Climate mentorship in Nepal raises opportunities and challenges for environmental journalists


Earth Journalism Network, Kathmandu, Nepal

It has been more than three years since I left my job as the Environment Correspondent at Nepal’s largest selling English daily, The Himalayan Times. To date, no one has been hired to replace me and it's unclear if I will end up being the newspaper's first and last environmental reporter. If environmental journalists can not even find work at the country's largest selling newspaper, why would young journalists want to pursue this important line of work? Across the country, newspapers are staffing their newsrooms without science journalists. How can we solve this problem?

nepal mentor blog

Ramesh Bhushal, on the left, during the meeting with the participants of EJN Climate Mentors program in Nepal

Interestingly, the The Himalayan Times' website does have a separate environment section, but it's filled with articles from global outlets, which neglect local stories and perspectives. Whether or not Nepal's newsrooms will prioritize an environmental beat is a big question for a country sandwiched between two giant emerging economies -- India and China -- and highly prone to natural disasters like earthquakes, landslides and floods. The World Bank lists Nepal as one of the world's most vulnerable countries.

But here, environmental reporters struggle to find sustainable work and many express frustration that their newsrooms are consistently hostile towards environmental issues. The beat frequently fights for space and these issues rarely get a mention on the agenda at daily or weekly editorial meetings. To break this trend, Nepal needs resilient journalists who work tirelessly to produce better stories and doggedly struggle to justify the importance of environmental issues to managers and other top editorial staff. Local journalists and stories matter a lot.

When EJN staff approached me with the idea of mentoring environment reporters in developing countries, I immediately agreed to it. But finding journalists committed to environmental reporting and keen to devote time to learning national to global environmental issues was tough. After couple of weeks, I was able to find three enthusiastic reporters who write for English and Nepali language dailies and weeklies. Riwaj Rai from Republica English daily, Pragati Dhakal from Karobar (Nepal’s first business daily) and Ramesh Kumar from the investigative weekly Himal Magazine.

What obstacles do young environmental reporters face in Nepal? The quick answer — newsrooms don't prioritize the topic, leading to many newcomers seeking work elsewhere in more popular beats. Young environmental journalists also lack a solid scientific background on the issues and struggle to link local environmental issues to global trends.

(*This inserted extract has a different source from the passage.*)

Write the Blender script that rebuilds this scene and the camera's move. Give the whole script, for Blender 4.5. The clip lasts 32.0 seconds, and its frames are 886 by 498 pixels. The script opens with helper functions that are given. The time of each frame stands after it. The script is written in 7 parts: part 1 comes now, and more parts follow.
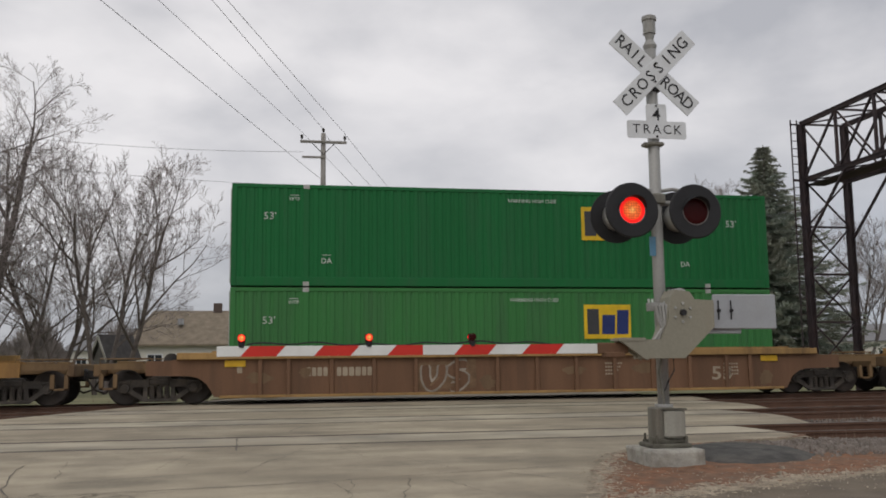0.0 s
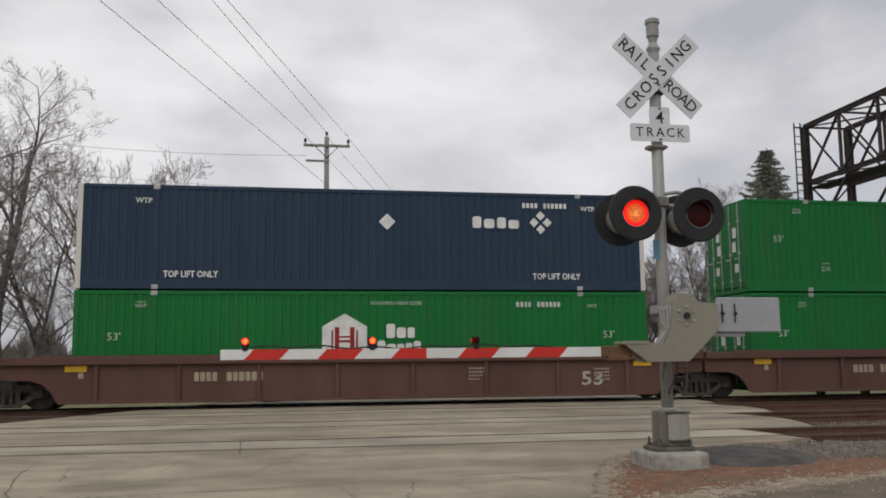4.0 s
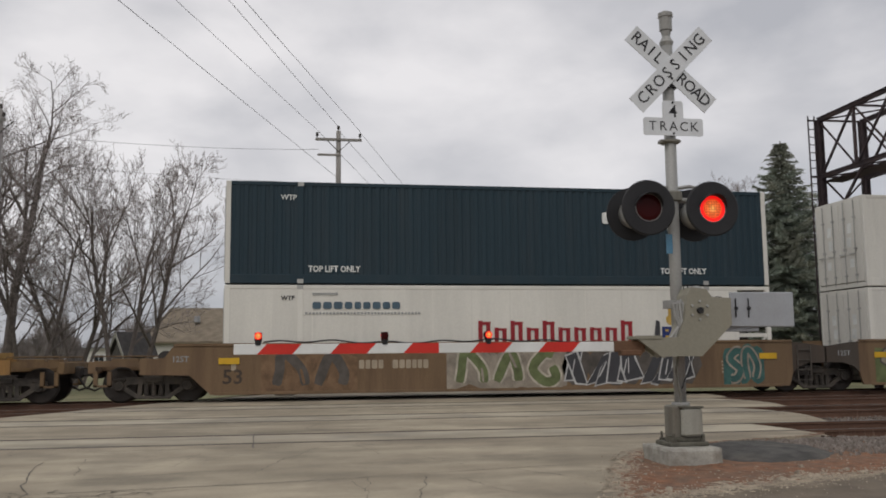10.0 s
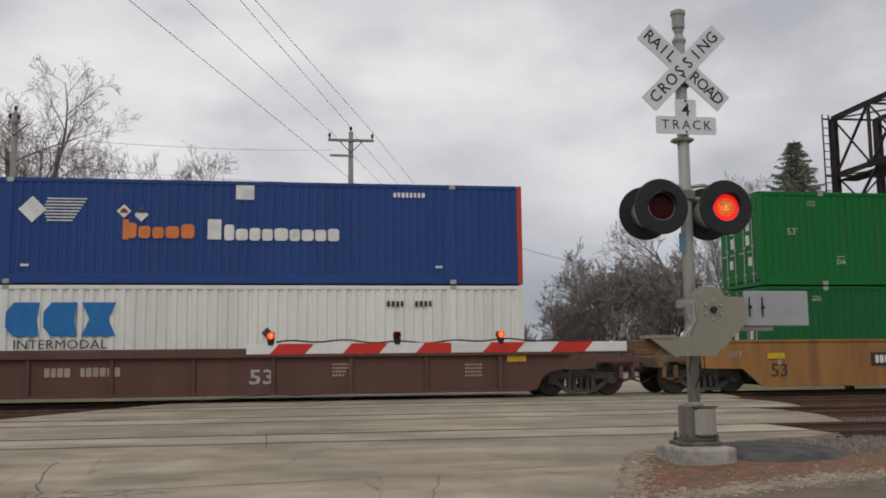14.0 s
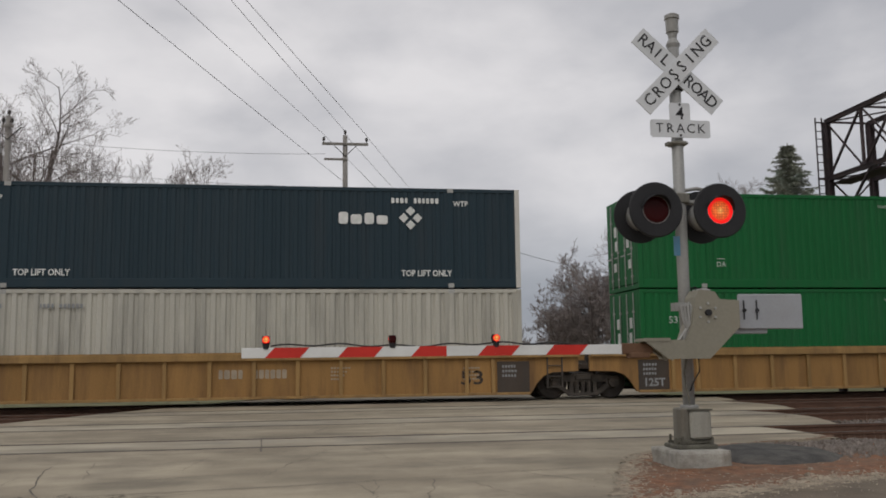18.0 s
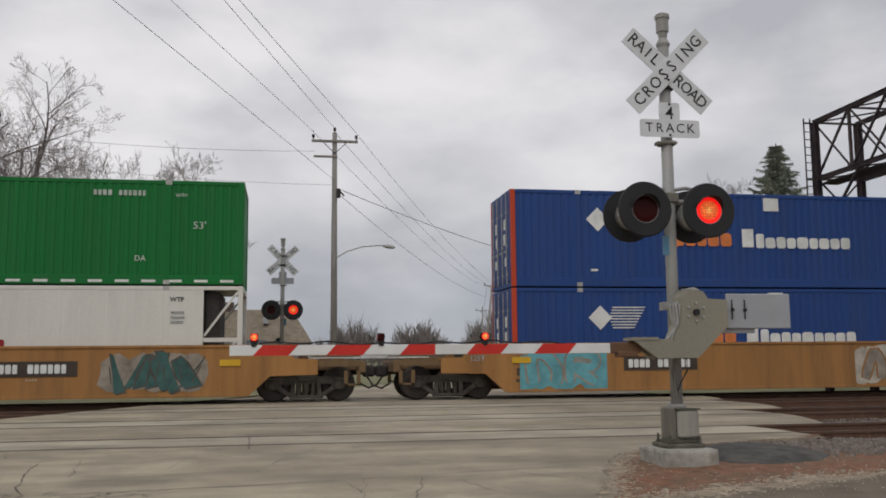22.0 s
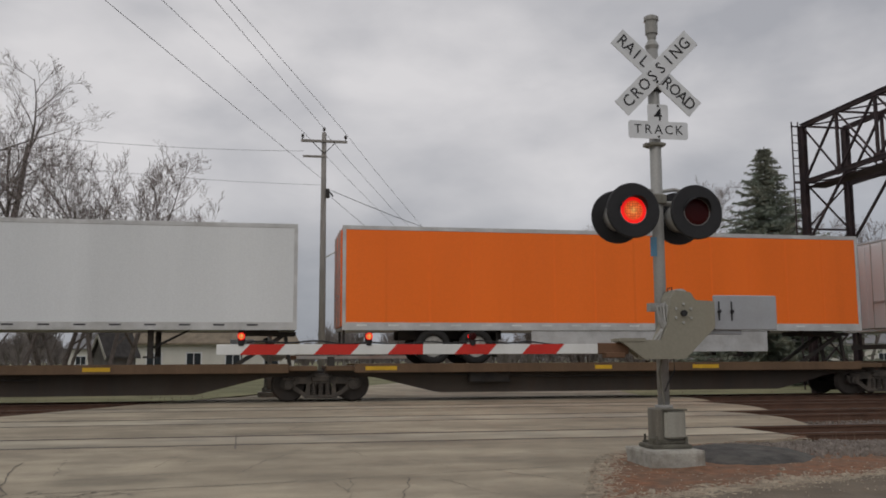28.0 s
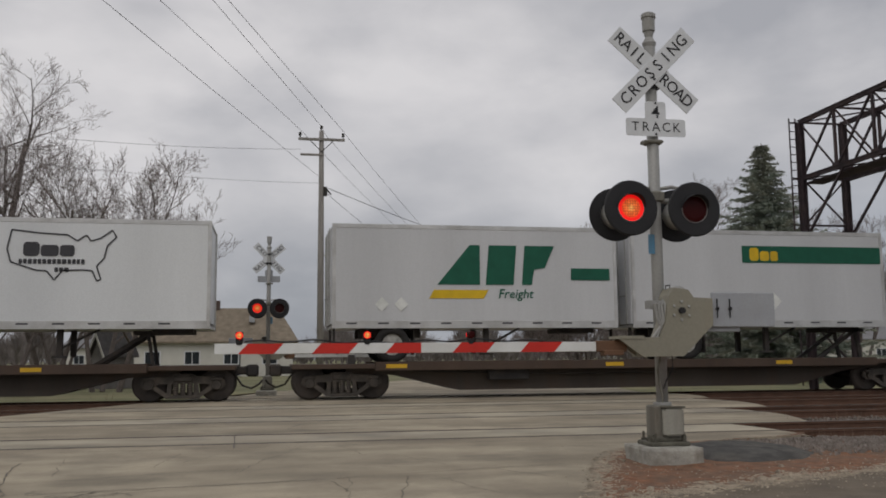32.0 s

During my first meeting with the mentees, we discussed environmental reporting as a untapped market with ample opportunities. But many still expressed doubts on their ability to change the attitudes of newsroom management to these issues. Another major hurdle? The severe lack of funding to adequately pursue important stories. 

In last four months, the mentees have engaged with various stories on climate change and other environmental issues and I have provided assistance on finding possible stories, researching background to the issues and helping them find sources to interview. Despite their fears over the sustainability of this career path, we've already had some success.

One of the fellows recently informed me that he received a scholarship to study environmental sustainability in China and thanked me for the encouragement that helped him continue to pursue environmental issues. Another shared that he had abandoned prior plans to move to Canada in order to continue on the path to becoming an environmental journalist in Nepal. In spite of this progress, environmental journalism remains vulnerable and journalists must continue to battle disinterested editors, low financial incentives and a lack of understanding of basic scientific concepts. It is possible to bridge the knowledge gap through mentorship, but the question of sustainability remains a key obstacle to building more robust reporting on these important issues.